Of course oil can outbid food for water, though it might not be able to outbit Mississippi transport, which means it will have to trucked/piped in from somewhere that won't reduce Mississippi winter flow rates.

200,000 barrels (31,800 m3) may sound like a lot of water, but it's about 8 seconds of flow at the Mississippi's minimum flow rate of 4502 m3/s and 2 seconds at its average flow of 16,792 m3/s. I don't think frac jobs are going to put much of a strain on the Mississippi River. See

A bigger problem is that the Mississippi doesn't run through ND, its main tributary the Missouri River does, and the Missouri River has a minimum flow of 17 m3/s. As they say, the Missouri is "a mile wide and an inch deep." However at average flow it could supply the big frac job in 13 seconds, and at max flow in about 1.5 seconds.

The big culprit there is agriculture, which basically uses up the whole river.

As far as natural gas is concerned, if you look at the satellite photos of North Dakota, you will see the bright lights of the gas flares stop abruptly at the 49th parallel, although the Bakken Formation continues on well into Canada. For the reason, see Saskatchewan Upstream Petroleum Associated Gas Conservation Standards. Alberta has similar standards.

I guess I don't understand the comment that 18GB seems doable. The last USGS survey of the Bakken that I am aware of estimated that the 2P probable reserves was about 3.5 GB, the Utica Shale was about 1 GB, and the Eagle Ford was about 3 GB. (unfortunately I am going from memory).

There must be some assumption of big new finds.

TE - In the case of the shales it will take more than some big new finds. It's going to take at least twice as many rigs as running now as well as twice as much capex. Given the rig count has fallen 10% recently and I keep hearing more stories about companies having trouble funding current ops, I have serious doubts. One thing for sure about the projections: someone will be proved very wrong in the next 18 months.

The USGS didn't estimate 'reserves' per se.

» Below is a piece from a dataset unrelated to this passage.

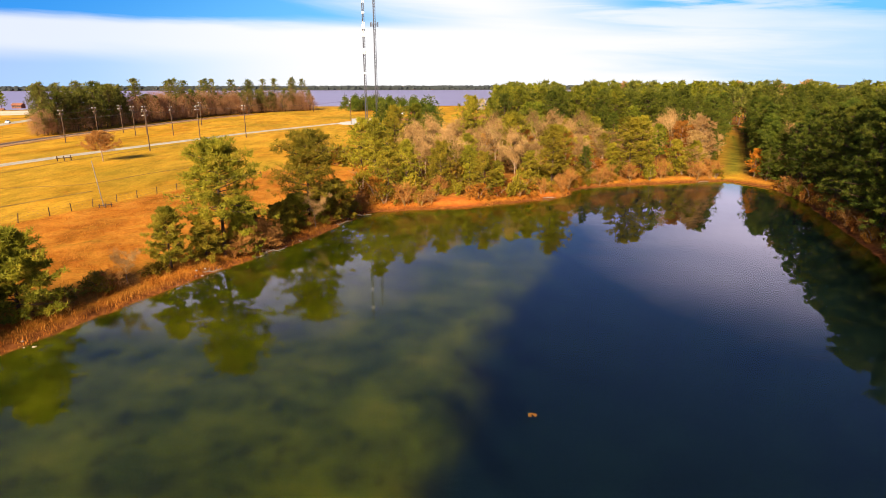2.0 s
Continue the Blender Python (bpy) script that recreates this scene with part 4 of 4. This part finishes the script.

The USGS used 4.35 Gb as the mean value of 'technically recoverable resources' for the US portion of the Bakken/Three Forks total petroleum system. Technically recovable resources aren't subject to the constrict of being economical to recover.

And it seems Harold Hamm's 'reserve' estimates aren't subject to the constrict of having a source to account for the oil in place. Hamm's estimate of oil in place is about 2x Liegh Price's most optimistic estimate of oil generated by the Bakken shales. More mystic than optimistic.

Actually to get the true reserves from US shale plays you should take the average estimates from numerous sources. ;-)

Peak Oil or Peak Energy? – A Happy Solution

A quick tutorial on shale oil: Global shale oil reserves are currently estimated at over three trillion barrels recoverable under current technology. The US has well over two trillion of those barrels. (Average estimates from numerous sources.)

Ron P.

Ron - once again it looks like deception is trying to rule the day. They first use the term "reserve" which requires a specific area of production as well as the price assumption. They don't appear to provide either. But they next go on to describe their number as "technically recoverable" which we all understand has no basis in an economically viable volume. I actually think their estimate of the technically recoverable RESOURCE is much too low. Shales make up the vast majority of the rocks on the planet. How much of that is economically recoverable under specific price assumptions is another matter as you know so well.